Interviewed by The Guardian in January, Davis warned that if Hegseth were to win confirmation as Trump’s Defense Secretary [he did], he would “be swearing to defend the constitution that he, to the extent he is aligned with Doug Wilson, does not believe includes the separation of church and state.” In fact, within America’s armed forces, white Christian Nationalist Hegseth is now actively discriminating against women, people of color and LGBTQ+ service people and their families.
Nor does Trump believe in constitutional church-state separation. In February, Trump announced the establishment of a task force to examine non-existent “anti-Christian bias.” In reality, during the second Trump administration, white Christian Nationalists are privileged, powerful and have been given free rein to discriminate against anyone with whom they disagree.

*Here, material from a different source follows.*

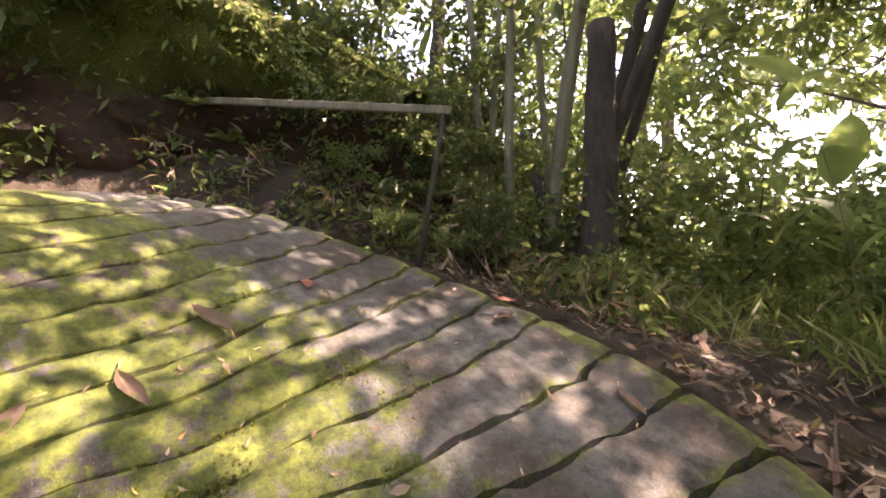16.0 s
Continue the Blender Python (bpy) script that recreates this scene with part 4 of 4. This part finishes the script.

In February, and to Hegseth and Wilson’s delight, the Trump administration announced intentions to crack down on inclusive secular education, eradicate the federal Department of Education and effectively Christianize America’s public schools. Meanwhile, Wilson’s theocratic-grounded Classical Christian Schools, some 500 in number, are present in 49 states. Heavily concentrated in the former Confederate States, the schools are now influential within the Trump administration’s inner circle.
Rooted in anti-human rights ideology, a national theocracy is rising from the never-cold ashes of the Confederate States of America. Angry and vengeful over Brown v. Board, white Christian Nationalists seek retribution. Public education is in their crosshairs. Diversity, equity and inclusion are on the chopping block. “Biblical law” looms on the horizon.
Doug Wilson’s theocratic dream of white Christian domination is within reach.